I guess adjusting to life without legs was never going to be easy..
But then hey.. I was “ALIVE!!”
I was married and just like any other young married couple in the 70?s had big plans.. buy a house, settle into a routine plan for a family and pursue a career.
My wife of 2 months was about to graduate as a registered nurse. This had not been easy, given the circumstances of recent weeks, but she did graduate.
I am getting a little ahead of myself here. Time had come for my discharge from the hospital, being the impatient person I was, I began counting down the hours about 3 days before hand.
In fairness, I would not consider myself as a “role model” patient!! I was pretty much over needles and enema’s! (nasty things back then, still nasty today!) Long rubber tubes thrust where no one should dare to venture, it was not human!! The procedure carried out with military precision. A team of stern-faced matron like nurses, all gowned up. Rubber gloves fitted, masks on and a stainless steel surgical trolley wheeled in ahead of its army of assistants and onlookers. The dish of hot soapy water and long stainless tube, like a metal apparatus that just seemed to magnify and glare at me like an animated character out of a Dr Evil comic-book! I fought them every inch of the way, but alas, it was to no avail!! Over powered and unable to kick and clench my cheeks, it was a lost cause. I just had to resign myself to the fact that this form of primitive water torture was going to happen..”ready or not”.

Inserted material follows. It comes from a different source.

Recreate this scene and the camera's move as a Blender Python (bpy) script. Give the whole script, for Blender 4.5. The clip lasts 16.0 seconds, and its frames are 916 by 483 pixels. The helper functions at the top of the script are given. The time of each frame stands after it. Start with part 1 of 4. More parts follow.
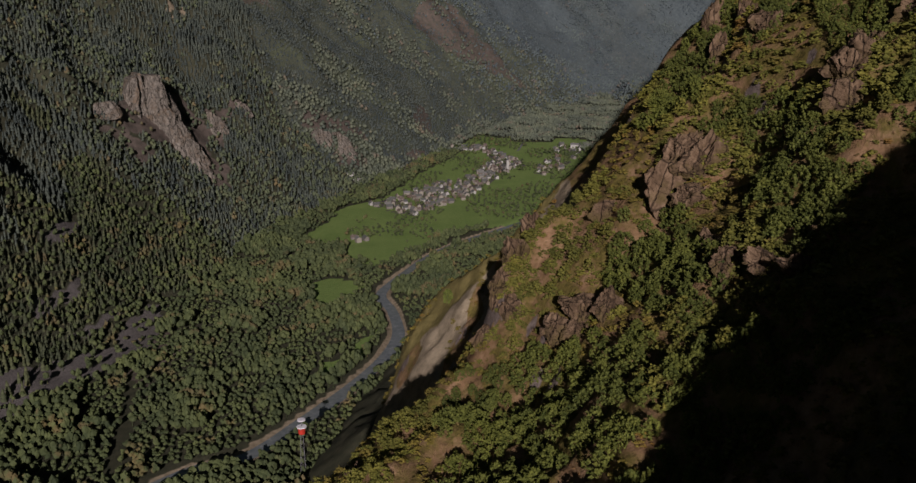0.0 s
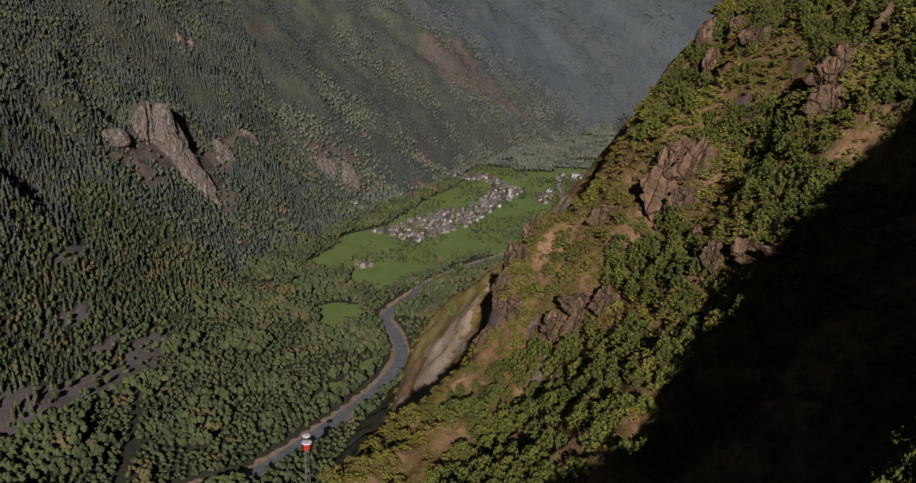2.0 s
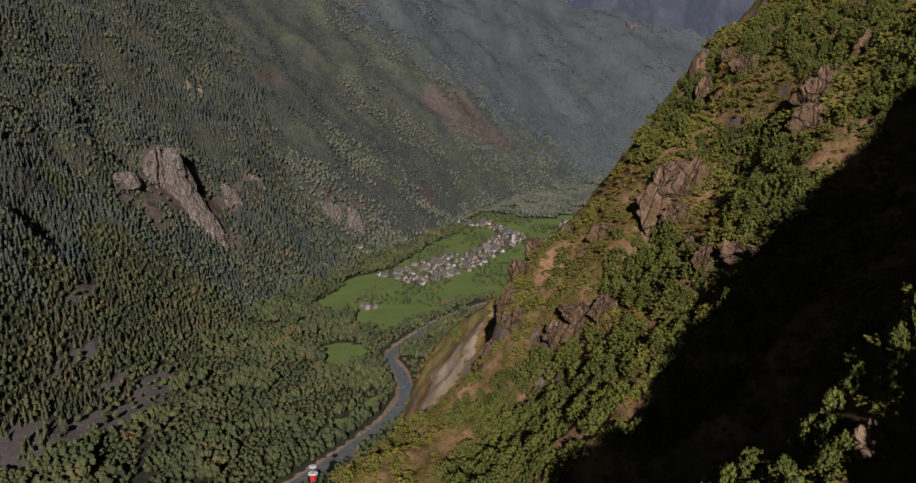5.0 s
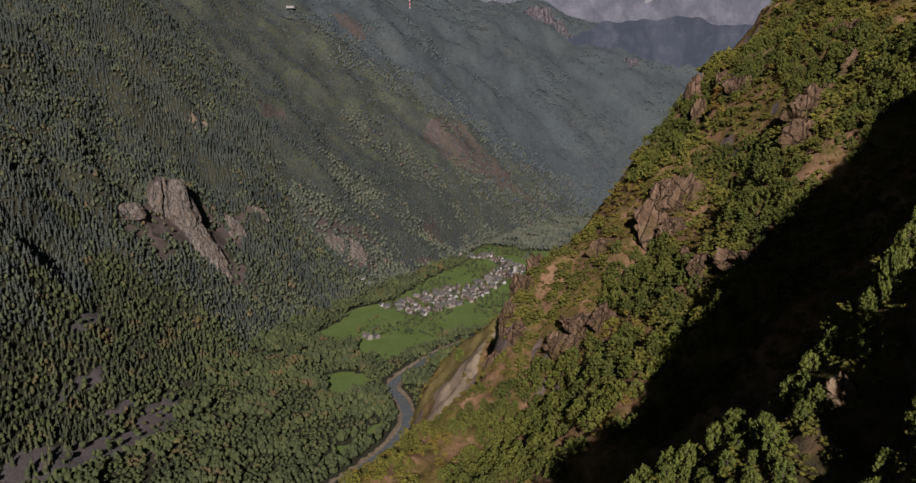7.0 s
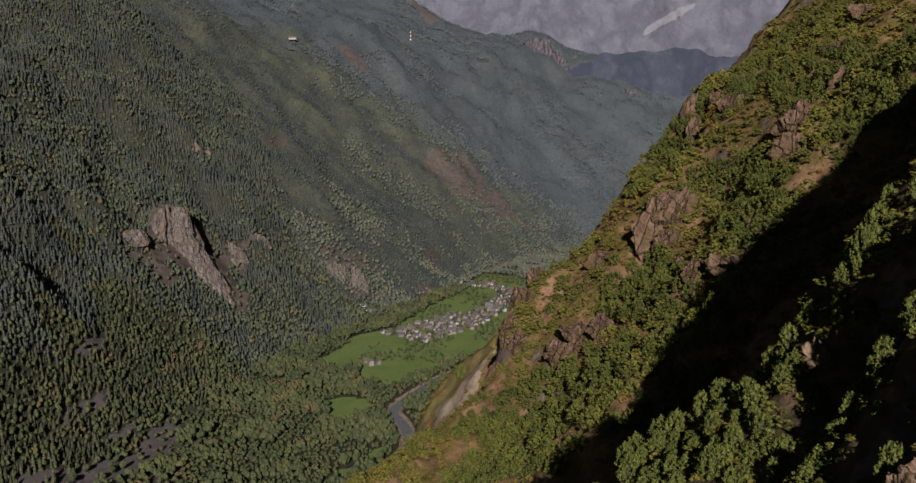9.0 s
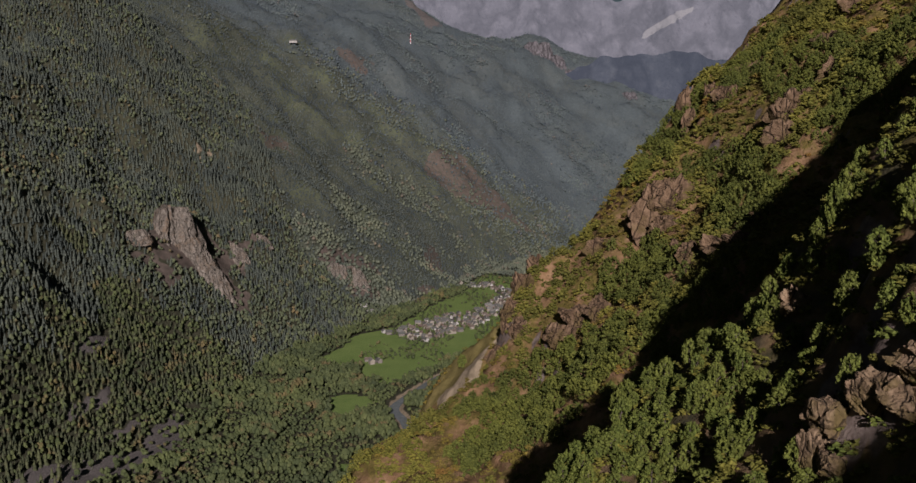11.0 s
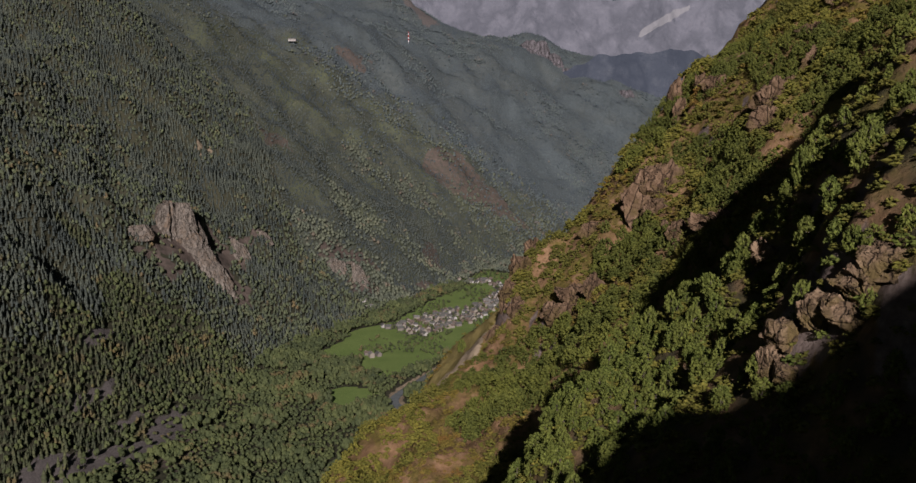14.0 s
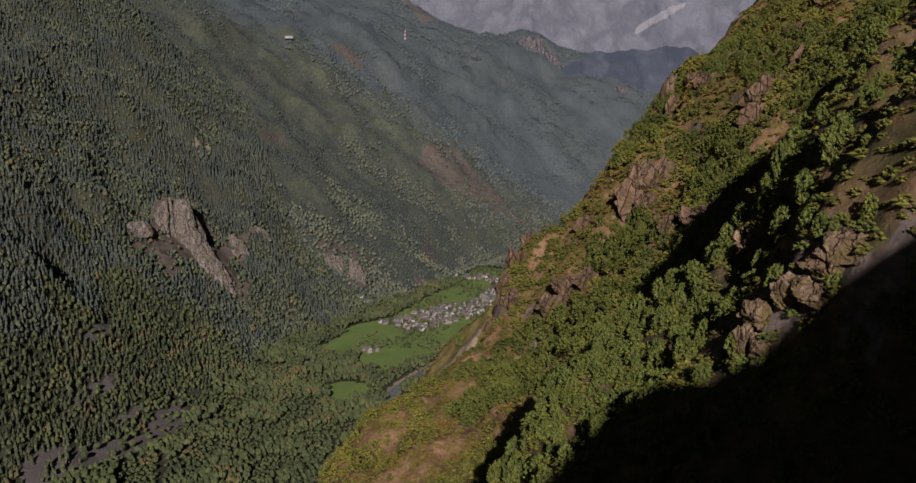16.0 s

At long last, the time had come to depart my home of the last 8 weeks.. yes, just 8 weeks from the day of the accident to discharge, some said this was unheard of, never before had a person with a double above knee amputation been discharged so quickly.. (maybe they just wanted to get rid of me!!)
Or, maybe it was due to the brilliant young intern that had the foresight to pump pure oxygen through my entire body for a week. A method used regularly these days.. as I said in my earlier post, he wrote the book on this treatment and I for one, will be forever in his debt!
I guess, it would be fair to say at this point, that I won a special place in the hearts of the medical and nursing staff.. Young, fit, in the prime of his young adult life, cut down by a cruel twist of fate, about to be married and both legs crushed beyond repair. (Over the years, I have been asked many times to describe this accident to the many groups and organisations I have spoken to.. I simply put it like this, “If you give a young child an ice-cream in a cone and he or she crushes the cone, the ice-cream and cone meld together as one, it becomes a very sticky mess!) You get the picture!!
At this point, I will digress slightly.. At the accident scene, there was very little blood loss, simply because, being as fit as I was and having rather good solid thighs, the muscle and sinew twisted and formed their own natural tourniquet. This ultimately saved my life, this and many other contributing factors, the rescue teams involved, the incredible team of Doctors and nurses, and my will to live.
So, here I was ready to depart this hospital. I had lost a mountain of weight and was warned to take it very easy, as it would be a long slow adjustment. I needed to be careful as I raised myself in my wheelchair and to be mindful of the bandages still applied to my stumps.. all this advice really fell on deaf ears, as I was going to one of my old flatmates’ wedding and I had made a promise to him that I would be there, come hell or high water.
The ambulance officer arrived at the door of the day room in the ward ready to take me home. It was at this moment that the panic and the reality set in, I was no longer in a safe comfortable secure environment.. I was going out to a cruel uncertain future, for a fleeting moment it scared me!
Riding in the ambulance through the city streets to the church, allowed me time to reflect on the past, the present and the future. I had absolutely no idea of what lay ahead.. Here it was, Saturday December 7th 1973, just over 8 weeks from that fateful day. How would I manage in the tiny flat that we were to live in. How would I get in and out? what about the bathroom, the kitchen the bedroom?? all these thoughts raced through my mind like a missile being launched at a thousand feet a second.
I closed my eyes, took a deep breath and relaxed.. The adrenalin kicked in, along with the excitement of the wedding, seeing my wife and being comforted in the knowledge that I was “GOING HOME!”